## Exercise goal
Find the line containing "for curve in" and copy it exactly, along with every line after it up to and including the line containing "scene.view_settings.keyframe_insert(path, frame=frame(t))". Copy nothing else.

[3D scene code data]
__________________________________________________

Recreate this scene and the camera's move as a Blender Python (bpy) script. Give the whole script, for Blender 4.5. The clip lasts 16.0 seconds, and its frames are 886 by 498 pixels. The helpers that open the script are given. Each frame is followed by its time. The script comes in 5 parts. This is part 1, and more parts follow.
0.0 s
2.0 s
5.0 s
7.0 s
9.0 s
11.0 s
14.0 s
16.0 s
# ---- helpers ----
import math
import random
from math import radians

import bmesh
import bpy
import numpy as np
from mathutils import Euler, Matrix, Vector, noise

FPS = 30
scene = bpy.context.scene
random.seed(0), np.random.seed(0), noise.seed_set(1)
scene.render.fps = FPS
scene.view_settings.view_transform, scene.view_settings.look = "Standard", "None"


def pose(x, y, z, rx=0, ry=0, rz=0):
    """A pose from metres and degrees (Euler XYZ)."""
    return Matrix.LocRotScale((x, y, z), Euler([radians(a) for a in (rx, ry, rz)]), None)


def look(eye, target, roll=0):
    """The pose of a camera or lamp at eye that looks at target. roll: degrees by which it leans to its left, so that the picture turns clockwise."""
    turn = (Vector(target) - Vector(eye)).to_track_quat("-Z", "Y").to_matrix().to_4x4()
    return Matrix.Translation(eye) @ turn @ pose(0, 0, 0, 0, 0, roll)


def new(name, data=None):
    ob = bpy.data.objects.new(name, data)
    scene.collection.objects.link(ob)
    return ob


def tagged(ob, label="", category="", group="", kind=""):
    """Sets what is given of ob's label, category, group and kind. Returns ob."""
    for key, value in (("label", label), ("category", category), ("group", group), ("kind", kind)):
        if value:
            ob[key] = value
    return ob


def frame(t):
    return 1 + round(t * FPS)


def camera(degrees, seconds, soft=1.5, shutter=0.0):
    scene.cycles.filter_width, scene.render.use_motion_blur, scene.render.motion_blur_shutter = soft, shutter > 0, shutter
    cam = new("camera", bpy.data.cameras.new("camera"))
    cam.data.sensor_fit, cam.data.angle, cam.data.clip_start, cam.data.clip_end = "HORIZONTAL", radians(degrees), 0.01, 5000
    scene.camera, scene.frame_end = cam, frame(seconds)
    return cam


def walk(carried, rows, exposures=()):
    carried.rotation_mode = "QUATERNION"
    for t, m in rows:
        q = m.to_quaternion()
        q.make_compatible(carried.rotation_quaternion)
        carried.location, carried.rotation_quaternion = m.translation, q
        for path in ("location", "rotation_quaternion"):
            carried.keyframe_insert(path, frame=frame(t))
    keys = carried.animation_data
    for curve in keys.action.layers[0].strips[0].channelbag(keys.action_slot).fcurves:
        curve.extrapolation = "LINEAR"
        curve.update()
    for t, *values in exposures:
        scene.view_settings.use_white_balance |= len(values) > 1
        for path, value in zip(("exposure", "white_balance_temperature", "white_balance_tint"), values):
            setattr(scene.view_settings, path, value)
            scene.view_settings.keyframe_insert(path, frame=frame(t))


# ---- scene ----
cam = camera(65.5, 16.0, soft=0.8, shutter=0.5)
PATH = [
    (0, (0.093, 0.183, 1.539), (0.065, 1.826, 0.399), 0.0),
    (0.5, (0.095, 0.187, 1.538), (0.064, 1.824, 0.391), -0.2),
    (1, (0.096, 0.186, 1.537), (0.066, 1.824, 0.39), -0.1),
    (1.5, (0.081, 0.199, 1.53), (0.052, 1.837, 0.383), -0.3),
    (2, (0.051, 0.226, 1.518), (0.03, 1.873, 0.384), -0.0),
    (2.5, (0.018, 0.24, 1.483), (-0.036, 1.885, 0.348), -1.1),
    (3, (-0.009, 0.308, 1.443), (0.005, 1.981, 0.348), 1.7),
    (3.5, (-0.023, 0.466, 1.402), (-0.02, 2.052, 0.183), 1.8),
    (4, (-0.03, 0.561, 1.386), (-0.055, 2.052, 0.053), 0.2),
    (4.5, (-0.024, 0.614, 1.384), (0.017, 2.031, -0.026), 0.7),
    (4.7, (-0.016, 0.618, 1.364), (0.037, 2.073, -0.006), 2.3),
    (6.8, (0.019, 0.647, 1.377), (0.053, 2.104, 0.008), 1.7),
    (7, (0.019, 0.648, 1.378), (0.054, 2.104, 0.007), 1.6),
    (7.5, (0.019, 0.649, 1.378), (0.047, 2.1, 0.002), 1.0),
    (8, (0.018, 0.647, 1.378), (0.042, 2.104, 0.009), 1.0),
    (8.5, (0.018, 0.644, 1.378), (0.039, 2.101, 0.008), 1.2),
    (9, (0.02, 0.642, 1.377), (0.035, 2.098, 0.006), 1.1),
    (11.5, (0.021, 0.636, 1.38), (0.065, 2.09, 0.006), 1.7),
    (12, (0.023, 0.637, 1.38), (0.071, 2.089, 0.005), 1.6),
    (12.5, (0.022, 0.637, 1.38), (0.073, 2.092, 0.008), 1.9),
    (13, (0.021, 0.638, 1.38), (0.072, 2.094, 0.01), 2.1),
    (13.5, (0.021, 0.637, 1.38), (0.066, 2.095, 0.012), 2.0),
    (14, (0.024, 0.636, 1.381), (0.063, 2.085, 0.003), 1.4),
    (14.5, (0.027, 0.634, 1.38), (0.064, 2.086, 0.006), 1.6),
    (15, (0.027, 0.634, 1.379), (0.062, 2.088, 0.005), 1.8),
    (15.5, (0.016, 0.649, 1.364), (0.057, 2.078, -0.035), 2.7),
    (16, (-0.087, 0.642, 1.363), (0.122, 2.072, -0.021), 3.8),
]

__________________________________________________

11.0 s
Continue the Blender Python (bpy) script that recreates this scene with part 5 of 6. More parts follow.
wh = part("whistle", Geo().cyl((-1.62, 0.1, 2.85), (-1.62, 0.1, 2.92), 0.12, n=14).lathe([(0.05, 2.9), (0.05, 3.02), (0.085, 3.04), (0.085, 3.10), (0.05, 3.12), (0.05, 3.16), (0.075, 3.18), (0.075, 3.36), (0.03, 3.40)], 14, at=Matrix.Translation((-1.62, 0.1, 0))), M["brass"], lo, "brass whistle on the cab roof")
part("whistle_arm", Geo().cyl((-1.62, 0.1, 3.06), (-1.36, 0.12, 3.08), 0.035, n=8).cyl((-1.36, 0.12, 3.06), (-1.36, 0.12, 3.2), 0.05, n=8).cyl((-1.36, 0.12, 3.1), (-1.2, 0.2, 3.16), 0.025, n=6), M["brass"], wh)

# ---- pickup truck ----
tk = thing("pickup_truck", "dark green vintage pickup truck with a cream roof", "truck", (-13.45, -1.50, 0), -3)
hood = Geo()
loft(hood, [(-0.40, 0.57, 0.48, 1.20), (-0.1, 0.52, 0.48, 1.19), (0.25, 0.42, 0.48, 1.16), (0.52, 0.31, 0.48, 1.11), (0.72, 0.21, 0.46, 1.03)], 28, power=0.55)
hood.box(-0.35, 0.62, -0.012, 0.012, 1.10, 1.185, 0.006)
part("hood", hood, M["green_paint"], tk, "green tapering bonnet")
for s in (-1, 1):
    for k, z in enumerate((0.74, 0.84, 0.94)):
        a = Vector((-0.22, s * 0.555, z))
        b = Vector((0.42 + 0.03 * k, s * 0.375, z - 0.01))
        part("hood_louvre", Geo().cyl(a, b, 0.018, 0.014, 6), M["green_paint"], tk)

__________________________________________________

## Reply
    for curve in keys.action.layers[0].strips[0].channelbag(keys.action_slot).fcurves:
        curve.extrapolation = "LINEAR"
        curve.update()
    for t, *values in exposures:
        scene.view_settings.use_white_balance |= len(values) > 1
        for path, value in zip(("exposure", "white_balance_temperature", "white_balance_tint"), values):
            setattr(scene.view_settings, path, value)
            scene.view_settings.keyframe_insert(path, frame=frame(t))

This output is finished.